Cambodia's garment workers fret over deadly daily commutes

Cambodia's garment workers fret over deadly daily commutes

Many Cambodian workers face difficult and dangerous journeys to work
Many Cambodian workers face difficult and dangerous journeys to work (Photo: AFP/TANG CHHIN Sothy)

KAMPONG SPEU, CAMBODIA: Gripping her friend's shoulder as a truck packed with 30 Cambodian garment workers tears down a pot-holed street, Nguon Sanit says her days are bookended by fear of dying on the kingdom's treacherous roads.

Workers in the sector - the majority of whom are women - make dicey daily commutes in a country where road accidents are a leading cause of death.

"Our lives are on the road," says Sanit, 39. "We are always worried."

Cambodia makes clothes and shoes for top western brands in a US$7 billion export industry that is also the kingdom's biggest formal employer.

Garment workers have won a monthly minimum wage of US$190, which adds up to nearly twice the average annual income, but is still a low salary in a poor country that forces them into unpleasant compromises.

Most pay US$10 to US$20 a month for standing room on old trucks and vans, which frequently flip over, hurling workers onto roads or crushing them.

Most Cambodian commuters pay $10 to $20 a month for transport on old trucks or vans
Most Cambodian commuters pay US$10 to US$20 a month for transport on old trucks or vans (Photo: AFP/TANG CHHIN Sothy)

According to one study, there are around 12 crashes a day involving garment workers.

"We have no choice ... we have to share this crowded truck to save some money," said Nak Khmao, a 35-year-old whose commute from her village is 40 minutes each way.

Drivers start early in the morning before taking a break, during which they may start drinking with colleagues before it is time to pick up the workers, says trade unionist Pav Sina.

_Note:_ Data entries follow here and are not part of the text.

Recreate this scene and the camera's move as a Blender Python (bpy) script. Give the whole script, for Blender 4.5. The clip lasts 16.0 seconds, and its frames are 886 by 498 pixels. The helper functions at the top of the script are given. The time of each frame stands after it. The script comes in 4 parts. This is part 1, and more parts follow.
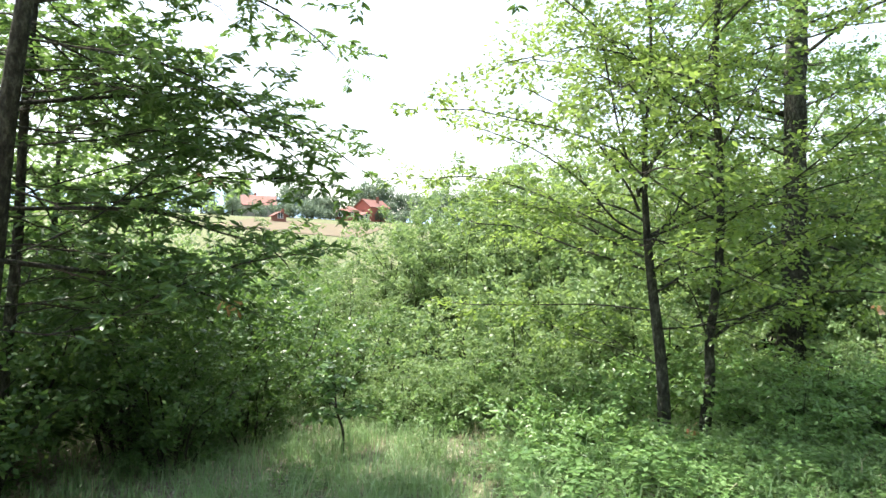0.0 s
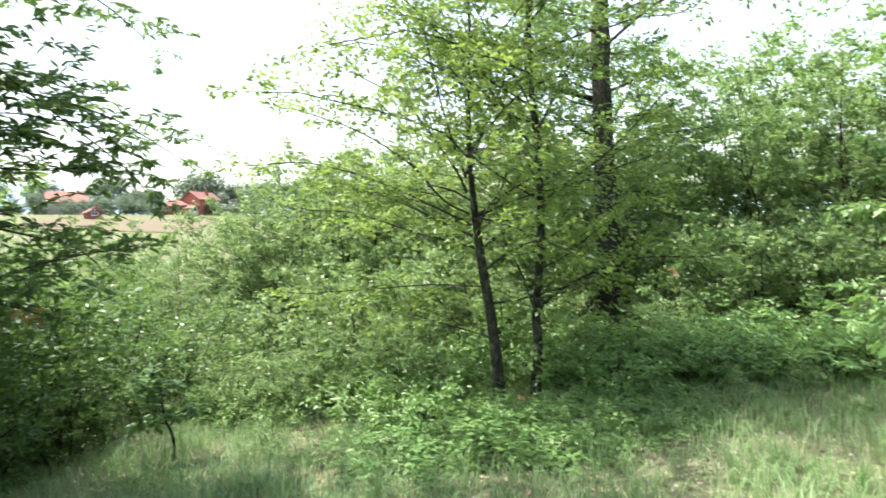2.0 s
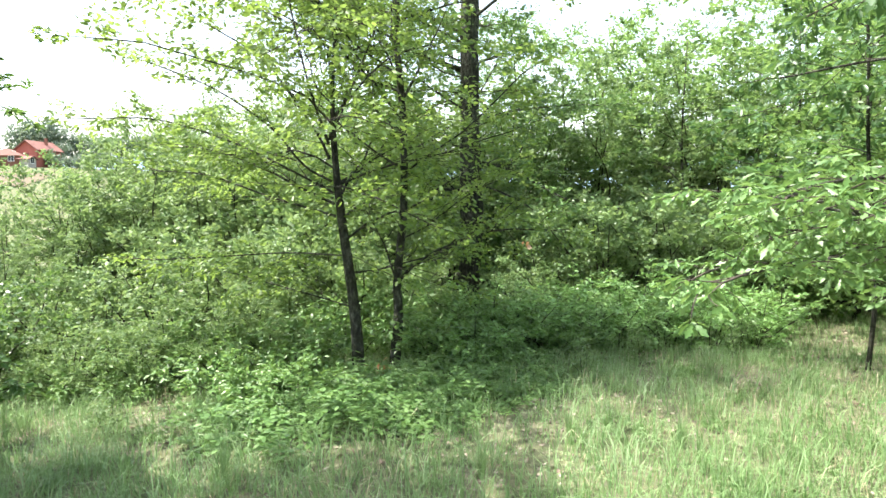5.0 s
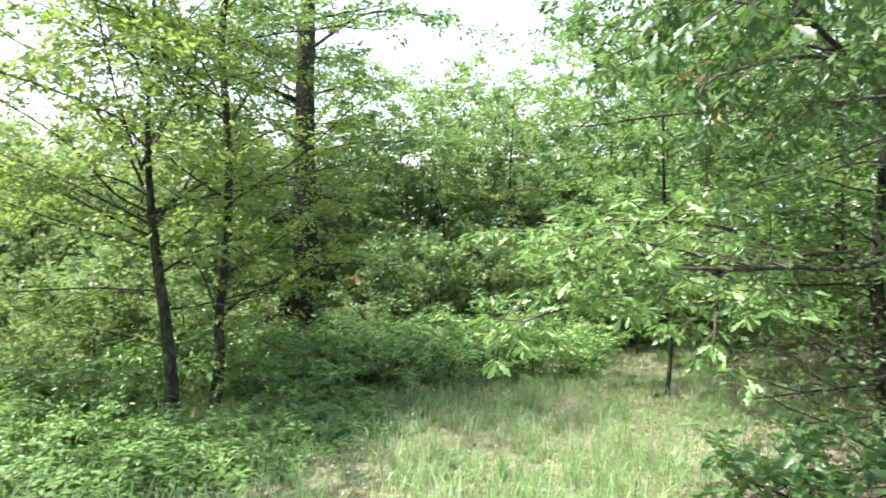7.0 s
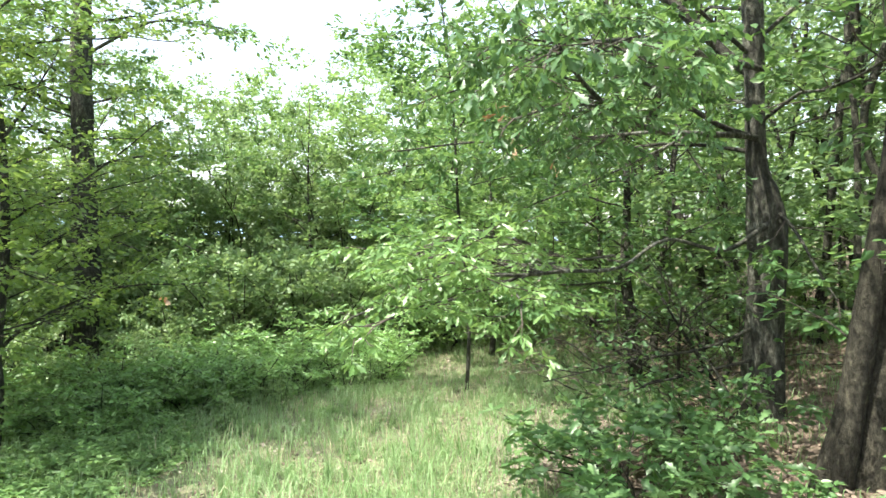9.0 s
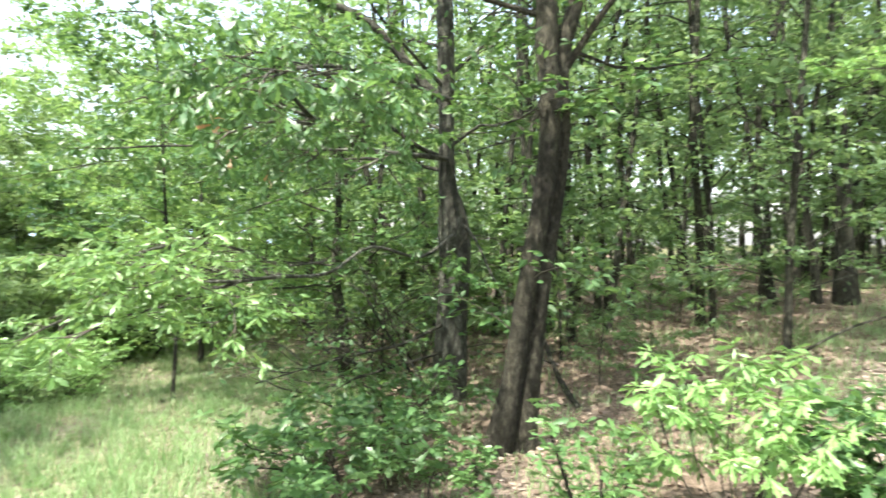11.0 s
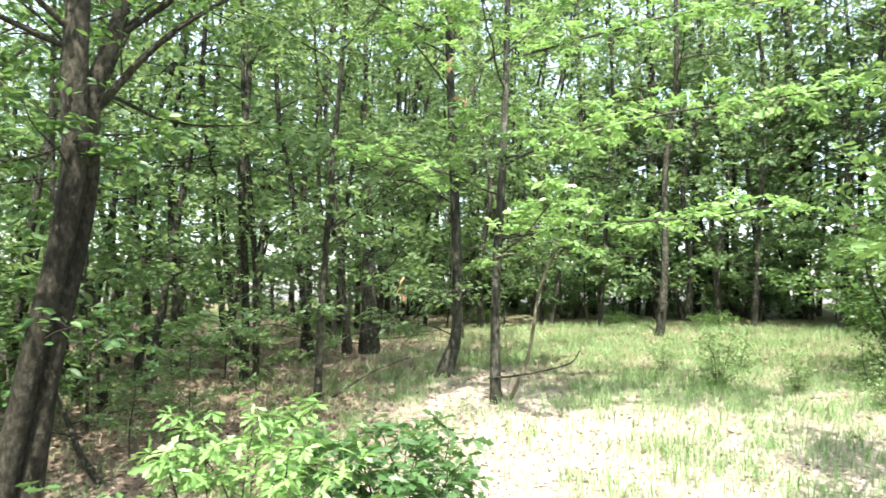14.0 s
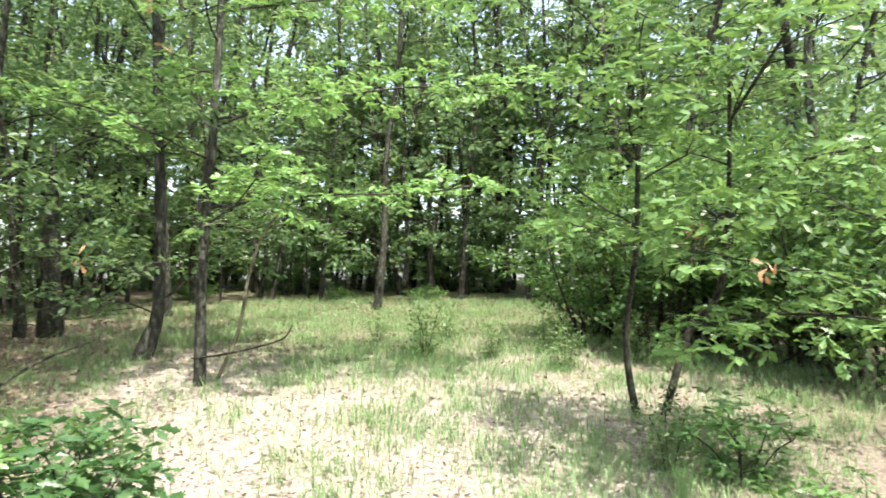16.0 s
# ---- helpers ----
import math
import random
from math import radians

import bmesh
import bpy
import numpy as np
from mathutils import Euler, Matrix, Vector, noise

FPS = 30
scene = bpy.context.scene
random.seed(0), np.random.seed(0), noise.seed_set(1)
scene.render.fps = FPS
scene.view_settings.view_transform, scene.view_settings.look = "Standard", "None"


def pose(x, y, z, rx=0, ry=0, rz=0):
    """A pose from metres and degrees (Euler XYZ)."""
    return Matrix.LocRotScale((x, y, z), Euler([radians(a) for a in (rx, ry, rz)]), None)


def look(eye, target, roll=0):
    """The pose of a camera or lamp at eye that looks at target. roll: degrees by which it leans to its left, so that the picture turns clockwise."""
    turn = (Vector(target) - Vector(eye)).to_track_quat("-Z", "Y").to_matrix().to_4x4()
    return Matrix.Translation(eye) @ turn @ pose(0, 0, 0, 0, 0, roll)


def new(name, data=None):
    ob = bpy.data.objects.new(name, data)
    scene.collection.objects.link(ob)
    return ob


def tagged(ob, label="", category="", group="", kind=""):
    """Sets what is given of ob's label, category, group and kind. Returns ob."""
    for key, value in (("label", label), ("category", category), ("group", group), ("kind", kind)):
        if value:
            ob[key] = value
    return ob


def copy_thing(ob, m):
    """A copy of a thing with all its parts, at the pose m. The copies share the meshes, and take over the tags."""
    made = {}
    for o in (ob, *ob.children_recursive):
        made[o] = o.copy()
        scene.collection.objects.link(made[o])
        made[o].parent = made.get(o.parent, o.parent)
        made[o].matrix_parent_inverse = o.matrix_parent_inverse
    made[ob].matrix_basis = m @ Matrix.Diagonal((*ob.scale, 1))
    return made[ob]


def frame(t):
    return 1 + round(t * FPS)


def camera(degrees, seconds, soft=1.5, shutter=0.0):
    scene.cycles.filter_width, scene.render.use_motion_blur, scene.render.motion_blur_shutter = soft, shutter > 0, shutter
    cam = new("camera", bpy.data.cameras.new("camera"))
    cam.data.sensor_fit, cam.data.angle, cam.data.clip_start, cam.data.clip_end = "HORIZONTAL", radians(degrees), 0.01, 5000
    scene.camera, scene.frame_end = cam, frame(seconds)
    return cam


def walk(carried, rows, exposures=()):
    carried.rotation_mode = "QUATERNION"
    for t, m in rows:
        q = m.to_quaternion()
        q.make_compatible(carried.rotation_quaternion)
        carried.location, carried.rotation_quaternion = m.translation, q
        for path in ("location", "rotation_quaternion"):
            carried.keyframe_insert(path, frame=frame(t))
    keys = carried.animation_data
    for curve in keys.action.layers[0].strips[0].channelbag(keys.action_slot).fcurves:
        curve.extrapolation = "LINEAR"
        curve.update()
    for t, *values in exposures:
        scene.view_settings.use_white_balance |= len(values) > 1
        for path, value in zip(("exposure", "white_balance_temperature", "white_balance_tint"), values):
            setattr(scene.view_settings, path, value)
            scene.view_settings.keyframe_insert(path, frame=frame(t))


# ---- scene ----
cam = camera(68.15, 16.0, soft=1.5, shutter=0.3)
PATH = [
    (0, (0.001, 0.000, 1.595), (0.001, 2.000, 1.604), 1.02),
    (0.5, (0.012, -0.003, 1.589), (0.084, 1.996, 1.595), 0.76),
    (1, (0.024, 0.002, 1.594), (0.204, 1.994, 1.600), 0.95),
    (1.5, (0.039, 0.013, 1.591), (0.326, 1.992, 1.591), 1.37),
    (2, (0.071, 0.020, 1.571), (0.550, 1.961, 1.537), -1.92),
    (2.5, (0.100, 0.049, 1.570), (0.808, 1.915, 1.435), -1.38),
    (3, (0.119, 0.034, 1.577), (0.886, 1.874, 1.406), -1.72),
    (5.5, (0.192, 0.022, 1.615), (1.089, 1.805, 1.487), 0.79),
    (6, (0.273, 0.044, 1.614), (1.262, 1.780, 1.517), 0.69),
    (6.5, (0.321, 0.048, 1.617), (1.419, 1.718, 1.540), 0.40),
    (7, (0.299, 0.043, 1.625), (1.555, 1.599, 1.581), 0.95),
    (7.5, (0.217, 0.043, 1.628), (1.659, 1.429, 1.611), -0.47),
    (8, (0.100, 0.026, 1.625), (1.668, 1.267, 1.622), -0.71),
    (10.5, (-0.257, -0.133, 1.682), (1.636, 0.512, 1.661), -0.17),
    (11, (-0.314, -0.147, 1.682), (1.665, 0.141, 1.676), 0.21),
    (11.5, (-0.350, -0.170, 1.686), (1.650, -0.216, 1.701), 0.17),
    (12, (-0.365, -0.220, 1.698), (1.610, -0.532, 1.752), 0.66),
    (12.5, (-0.364, -0.256, 1.706), (1.557, -0.801, 1.809), 0.46),
    (13, (-0.369, -0.266, 1.696), (1.512, -0.933, 1.834), 0.31),
    (13.5, (-0.382, -0.294, 1.695), (1.442, -1.098, 1.851), 0.11),
    (14, (-0.372, -0.324, 1.696), (1.378, -1.277, 1.865), 0.43),
    (14.5, (-0.348, -0.369, 1.692), (1.309, -1.476, 1.854), -0.36),
    (15, (-0.324, -0.432, 1.686), (1.222, -1.693, 1.825), -0.94),
    (15.5, (-0.308, -0.496, 1.677), (1.091, -1.920, 1.785), 0.17),
    (16, (-0.297, -0.553, 1.667), (0.933, -2.127, 1.771), 0.26),
]
walk(cam, [(t, look(eye, target, roll)) for t, eye, target, roll in PATH],
     exposures=[(0.0, 1.58), (1.5, 1.53), (2.2, 1.50), (3.0, 1.72), (6.0, 1.69), (8.2, 1.74), (10.5, 1.83), (11.7, 2.02), (13.0, 1.91), (14.5, 1.77), (16.0, 1.47)])

# ---- sky and sun ----
SUN_BEARING, SUN_HEIGHT = -60.0, 64.0
world = bpy.data.worlds.new("sky")
scene.world = world
world.use_nodes = True
wn = world.node_tree.nodes
wn.clear()
sky = wn.new("ShaderNodeTexSky")
sky.sky_type = "NISHITA"
sky.sun_disc = False
sky.sun_elevation = radians(SUN_HEIGHT)
sky.sun_rotation = radians(SUN_BEARING)
sky.air_density, sky.dust_density, sky.ozone_density = 1.2, 3.5, 1.0
back = wn.new("ShaderNodeBackground")
back.inputs["Strength"].default_value = 0.15
world_out = wn.new("ShaderNodeOutputWorld")
haze = wn.new("ShaderNodeMix")
haze.data_type, haze.blend_type = "RGBA", "ADD"
haze.inputs["Factor"].default_value = 1.0
haze.inputs["B"].default_value = (1.25, 1.25, 1.3, 1)
world.node_tree.links.new(sky.outputs[0], haze.inputs["A"])
world.node_tree.links.new(haze.outputs["Result"], back.inputs["Color"])
world.node_tree.links.new(back.outputs[0], world_out.inputs["Surface"])

sun_data = bpy.data.lights.new("sun", "SUN")
sun_data.energy, sun_data.angle, sun_data.color = 5.0, radians(0.6), (1.0, 0.95, 0.86)
sun = new("sun", sun_data)
sb, sh = radians(SUN_BEARING), radians(SUN_HEIGHT)
sun.matrix_world = look((30 * math.sin(sb) * math.cos(sh), 30 * math.cos(sb) * math.cos(sh), 30 * math.sin(sh)), (0, 0, 0))


# ---- materials ----
def material(name):
    m = bpy.data.materials.new(name)
    m.use_nodes = True
    nt = m.node_tree
    nt.nodes.clear()
    return m, nt, nt.nodes, nt.links


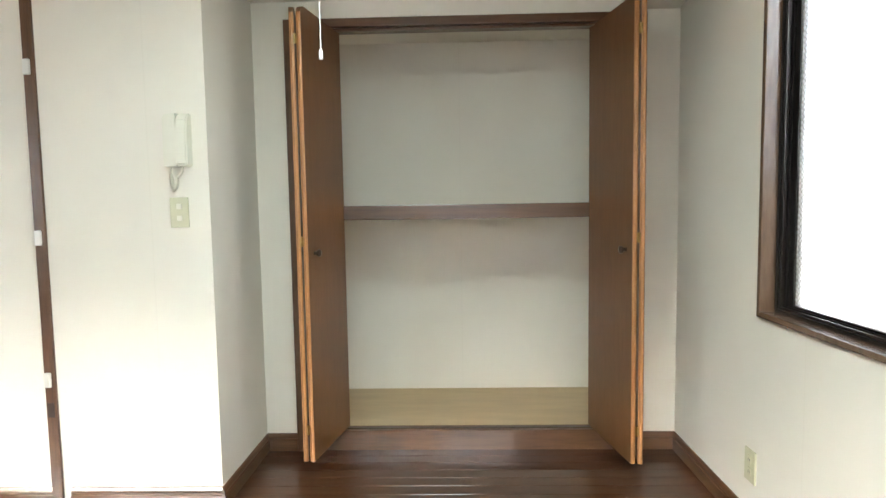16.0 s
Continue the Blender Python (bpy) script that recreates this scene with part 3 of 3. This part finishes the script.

"Some drivers are under the influence of alcohol," he said, adding accidents happen "very often".

Road accidents are a leading cause of death in Cambodia
Road accidents are a leading cause of death in Cambodia. (Photo: AFP/TANG CHHIN Sothy)
Workers heading home in Kampong Speu province say they risk their lives on the roads
Workers heading home in Kampong Speu province say they risk their lives on the roads. (Photo: AFP/TANG CHHIN Sothy)

Garment factories - which now employ up to 700,000 people - are strung along highways in several provinces.

Trucks careen down narrow, broken roads and drivers are incentivised by the number of passengers they can jam in for the run to work.

A Cambodian driver who gave his name as Dara said he regularly allows 60 garment workers aboard his ageing truck - the only way to make a profit after his costs.

"I also put four people in the cabin with me. But I drive slowly. So it's okay," he added.